Sem o investimento nessa reserva limpa, o país usará, quando precisar, a energia fóssil. Élbia diz que o governo desrespeitou o setor:
— O governo publicou a portaria e o setor se preparou para o leilão. Estávamos com mais de 100 investidores estrangeiros no país para o leilão e três dias antes o governo cancelou. A demanda poderia chegar a 1 GW de potência instalada. Isso renderia R$ 8 bilhões de investimento e cerca de 15 mil empregos em toda a cadeia produtiva. A economia em emissões seria de 2 milhões de toneladas de CO2.
Galileu Zansky |
O desmatamento se alimenta de sinais de fraqueza ou de cumplicidade do Estado. Quando o governo reduz os recursos para fiscalização e controle, como fez o governo Dilma, e dá sinais em seguida de que vai anistiar quem grila, confirma a ideia de que o crime compensa. A mesma Jamanxin já havia sofrido perda de tamanho na administração passada, mas nada se compara ao que o governo Temer fez: reduziu por medida provisória em 43% o território da Floresta Nacional, aceitando a presença de produtores que mantêm na área 110 mil cabeças de gado. Alegam que já estavam lá quando a Floresta Nacional foi criada, mas quem acompanha o desmatamento na Amazônia sabe que não é verdade. Eles ocuparam porque o governo Dilma vinha dando sinais de fraqueza. Agora o governo Temer confirmou a impressão. Em junho, um policial foi morto durante uma operação do Ibama no local. A resposta, em vez de ser mais fiscalização e controle, foi a redução da área protegida.

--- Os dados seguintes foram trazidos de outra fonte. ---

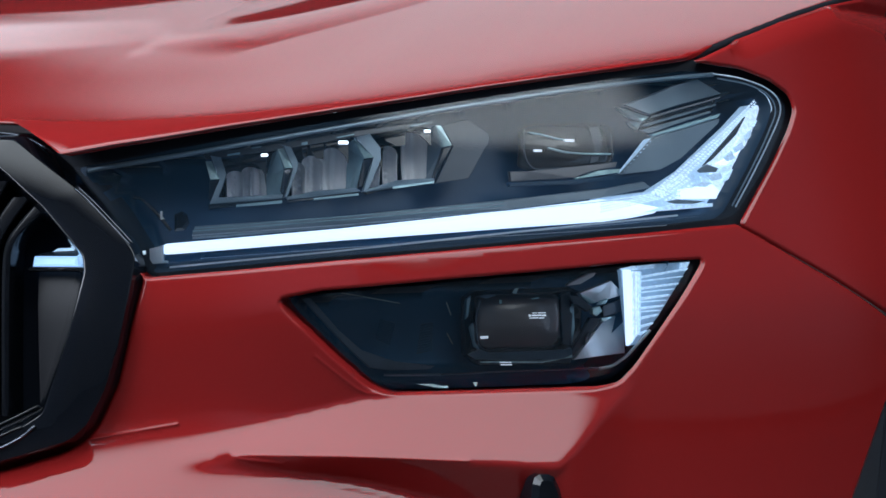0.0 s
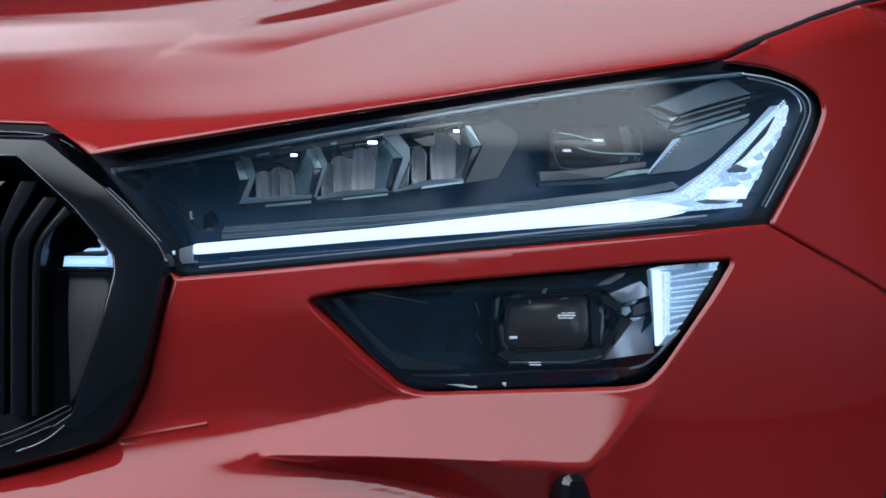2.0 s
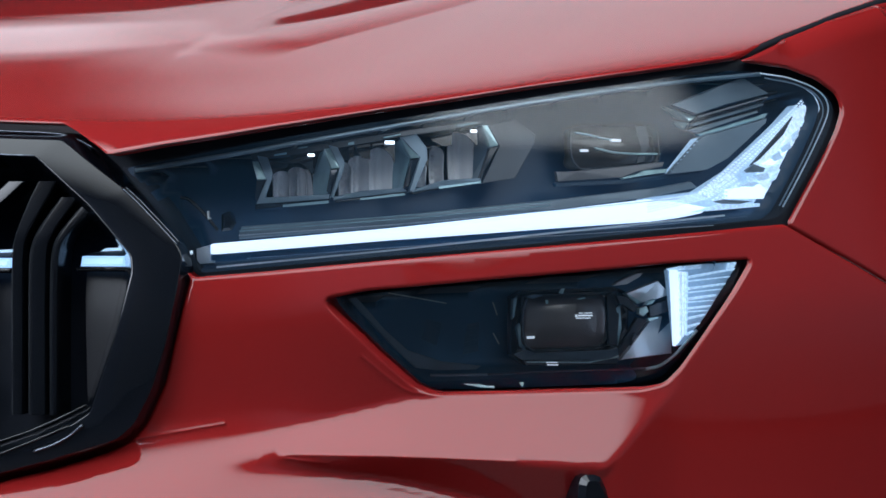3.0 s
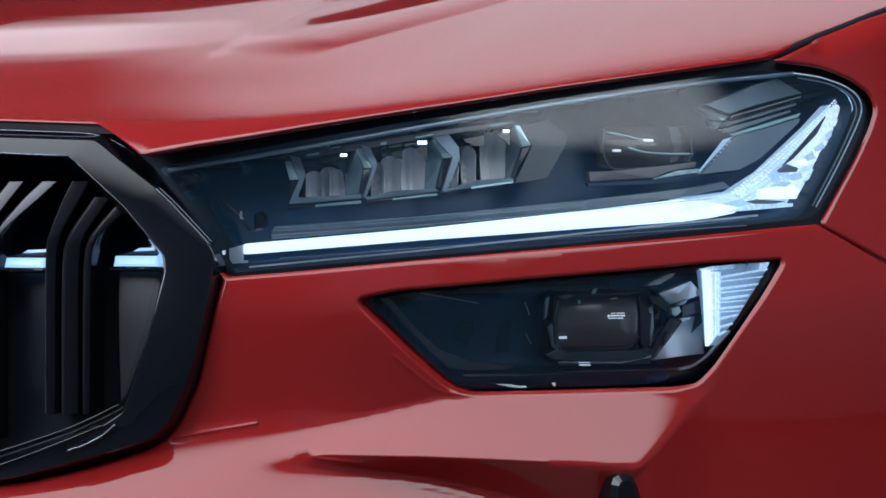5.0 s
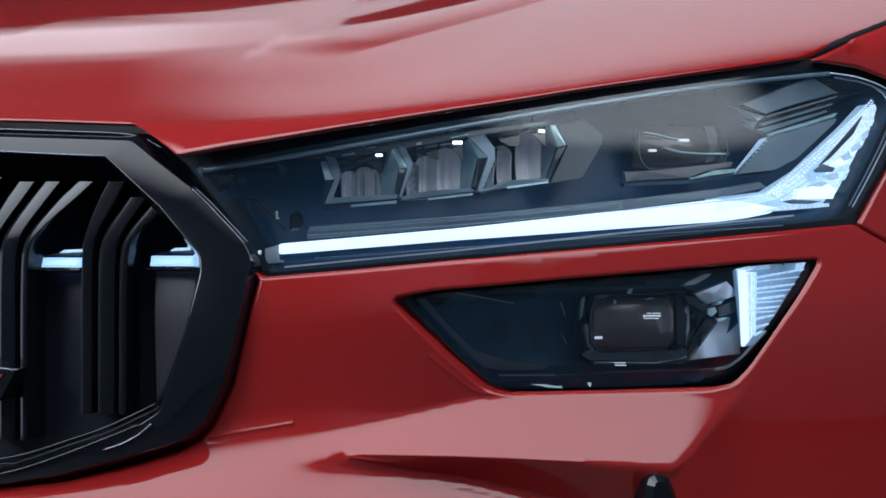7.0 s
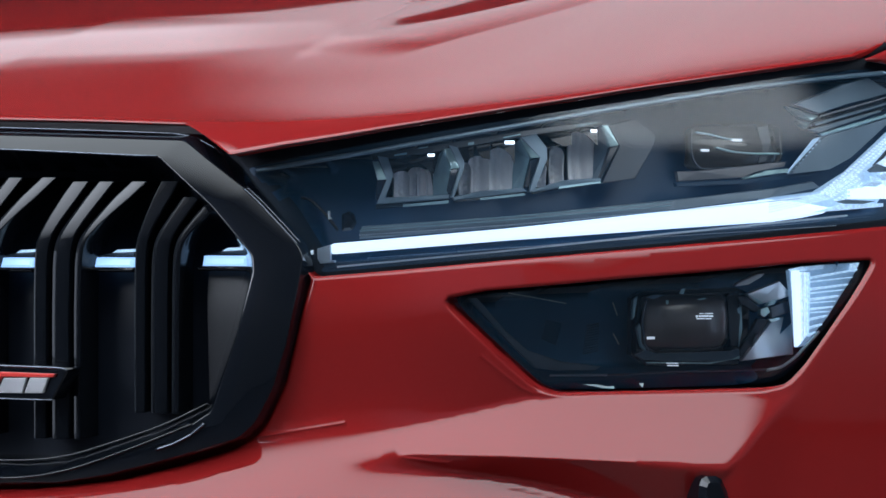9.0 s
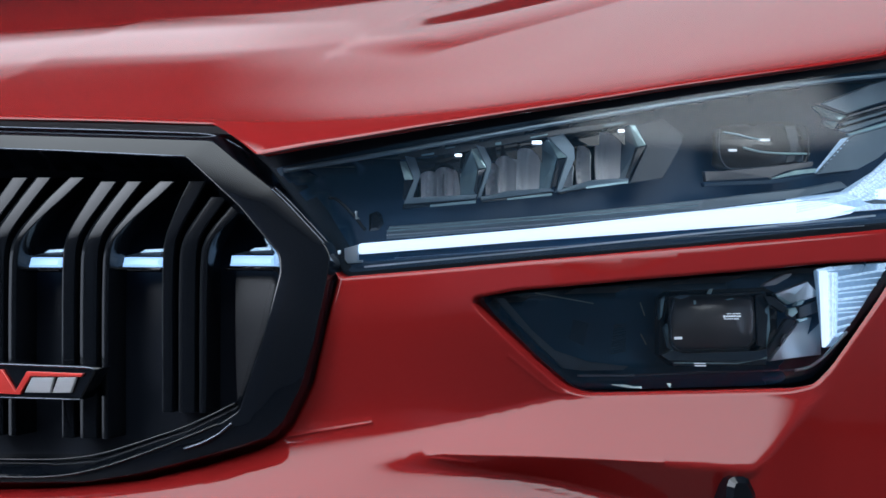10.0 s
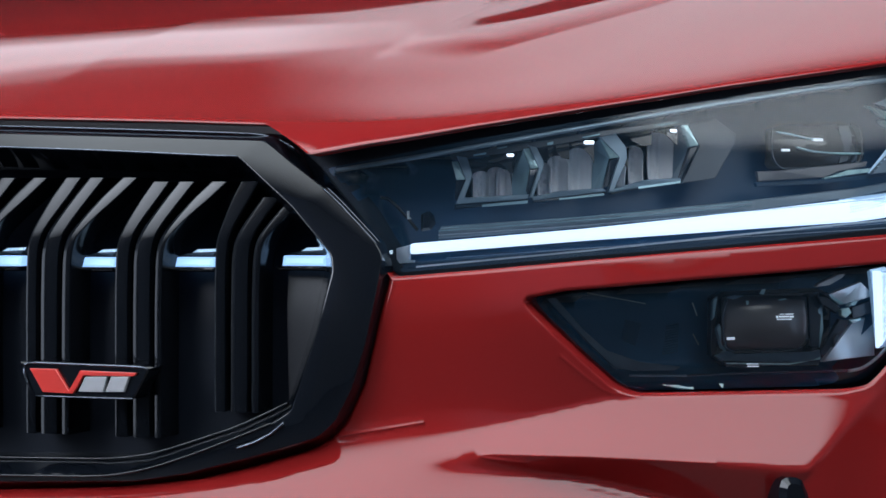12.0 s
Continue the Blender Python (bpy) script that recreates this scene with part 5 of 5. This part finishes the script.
plate("bracket", [(0.5207, 0.8631, -0.0320), (0.5267, 0.8655, -0.0320), (0.5303, 0.8631, -0.0320), (0.5322, 0.8569, -0.0320), (0.5289, 0.8523, -0.0320), (0.5211, 0.8515, -0.0320)], GLOSS_BLACK, headlight, "", 0.008, 0.002)

# ---- lower headlight ----
low_lamp = new("lower_headlight")
low_lamp.parent = car
FOG_LENS = [(0.6008, 0.8065), (0.6244, 0.8094), (0.7231, 0.8167), (0.8134, 0.8221), (0.8674, 0.8260), (0.9320, 0.8287), (0.9265, 0.8210), (0.8985, 0.7878), (0.8745, 0.7562), (0.8628, 0.7450), (0.8443, 0.7420), (0.6804, 0.7435), (0.6684, 0.7474), (0.6416, 0.7688), (0.6108, 0.7976)]
low_ring = rounded(FOG_LENS, 0.008)
part("cover", sheet_mesh(low_ring, on_skin(lambda s, z: np.interp(z, (0.74, 0.81), (-0.026, -0.008))), (), 0.006), COVER, low_lamp, "clear lamp cover").visible_shadow = False
part("housing", sheet_mesh(rounded(FOG_HOLE, 0.008), on_skin(bowl(FOG_LENS, -0.038, -0.085, 0.012)), (), 0.006), LOW_HOUSING, low_lamp)
plate("inner_wall", [(0.6192, 0.8059, -0.0550), (0.6259, 0.8070, -0.0550), (0.6497, 0.7820, -0.0550), (0.6674, 0.7679, -0.0550), (0.6946, 0.7594, -0.0550), (0.7271, 0.7555, -0.0550), (0.7224, 0.7532, -0.0550), (0.6900, 0.7532, -0.0550), (0.6741, 0.7551, -0.0550), (0.6540, 0.7721, -0.0550)], HOUSING_RIM, low_lamp, "pale sloping wall of the housing", 0.003, 0.0004)
plate("projector_bezel", [(0.7574, 0.8032, -0.0600), (0.7670, 0.8078, -0.0600), (0.8497, 0.8093, -0.0600), (0.8622, 0.8041, -0.0600), (0.8588, 0.7668, -0.0600), (0.8483, 0.7526, -0.0600), (0.7676, 0.7544, -0.0600), (0.7561, 0.7624, -0.0600)], GLOSS_BLACK, low_lamp, "", 0.01, 0.003)
for rows, mat in (
    ([(0.7534, 0.8024, -0.0520), (0.7574, 0.8047, -0.0520), (0.7541, 0.7903, -0.0520), (0.7517, 0.7880, -0.0520)], TEAL_FACET),
    ([(0.7553, 0.7823, -0.0520), (0.7582, 0.7854, -0.0520), (0.7618, 0.7721, -0.0520), (0.7636, 0.7652, -0.0520), (0.7589, 0.7685, -0.0520)], TEAL_FACET),
    ([(0.8345, 0.8041, -0.0520), (0.8440, 0.8064, -0.0520), (0.8446, 0.7883, -0.0520), (0.8420, 0.7670, -0.0520), (0.8349, 0.7680, -0.0520)], FACET_DARK),
    ([(0.8418, 0.7945, -0.0520), (0.8461, 0.7973, -0.0520), (0.8463, 0.7800, -0.0520), (0.8430, 0.7669, -0.0520)], TEAL_FACET),
):
    plate("bezel_facet", rows, mat, low_lamp, "", 0.003, 0.0004)
FPROJ = [(0.7608, 0.8038, -0.0440), (0.7666, 0.8053, -0.0440), (0.8283, 0.8037, -0.0440), (0.8326, 0.8012, -0.0440), (0.8308, 0.7702, -0.0440), (0.8243, 0.7663, -0.0440), (0.7652, 0.7664, -0.0440), (0.7577, 0.7698, -0.0440)]
part("projector_lens", barrel(FPROJ, -0.050, 0.007, 0.5), LENS_GLASS, low_lamp, "square dark glass projector lens")
wire("projector_ring", [(0.7623, 0.8024, -0.0480), (0.7577, 0.7884, -0.0480), (0.7597, 0.7695, -0.0480), (0.7672, 0.7657, -0.0480)], 0.0011, DARK_CHROME, low_lamp, "dark chrome ring")
for rows, mat in (
    ([(0.7778, 0.8018, -0.0460), (0.7797, 0.8017, -0.0460), (0.7795, 0.7989, -0.0460), (0.7776, 0.7990, -0.0460)], FACET_LIGHT),
    ([(0.8018, 0.8017, -0.0460), (0.8107, 0.8032, -0.0460), (0.8121, 0.8023, -0.0460), (0.8027, 0.8009, -0.0460)], FACET_LIGHT),
    ([(0.7892, 0.8064, -0.0460), (0.7919, 0.8096, -0.0460), (0.7949, 0.8099, -0.0460), (0.7925, 0.8059, -0.0460)], FACET_LIGHT),
    ([(0.7619, 0.8041, -0.0460), (0.7677, 0.8056, -0.0460), (0.7762, 0.8054, -0.0460), (0.7674, 0.8028, -0.0460)], SATIN_GREY),
):
    plate("lens_clip", rows, mat, low_lamp, "", 0.001, 0)
wire("housing_rib", [(0.6515, 0.8082, -0.0500), (0.6669, 0.8057, -0.0500), (0.6973, 0.8005, -0.0500)], 0.0004, FACET_LIGHT, low_lamp, "")
wire("housing_rib", [(0.7353, 0.8008, -0.0500), (0.7386, 0.7915, -0.0500)], 0.0004, FACET_LIGHT, low_lamp, "")
wire("housing_rib", [(0.7350, 0.7788, -0.0500), (0.7396, 0.7711, -0.0500)], 0.0004, FACET_LIGHT, low_lamp, "")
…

\O Pará foi o estado onde houve mais aumento do desmatamento em 2015, quando na Amazônia como um todo a destruição da floresta subiu 24%. Em 2016, os dados do Instituto Nacional de Pesquisas Espaciais (Inpe), ainda provisórios, mostram uma elevação de 29%. Em 2012, o desmatamento ilegal foi de 4,6 mil km2. Este ano, o dado provisório é de quase 8 mil km2. E o mais espantoso é isso ocorrer em plena recessão, quando normalmente tudo reflui, inclusive a derrubada ilegal de madeira, como aconteceu em 2009. Os sinais que o governo Dilma deu e Temer tem dado são tão eloquentes que mesmo num ambiente em que todas as taxas econômicas são de queda, as de destruição da floresta são cada vez mais altas.
A solitária boa notícia foi a mudança da política do BNDES, anunciada pela nova administração, de não financiar usina a carvão e a óleo combustível e subsidiar a produção de energia solar. Sobre as usinas do Rio Tapajós, o governo dá sinais de que vai recuar da decisão de suspendê-las. O presidente Temer falou que uma das conquistas do seu governo, na área ambiental, foi oficializar na ONU os compromissos do Acordo de Paris. Alguém precisa dizer a ele que para cumprir o que prometeu o Brasil tem que reduzir as emissões e isso se faz com combate ao desmatamento e estímulo à energia limpa. Seu governo está caminhando no sentido oposto. O nome disso é retrocesso.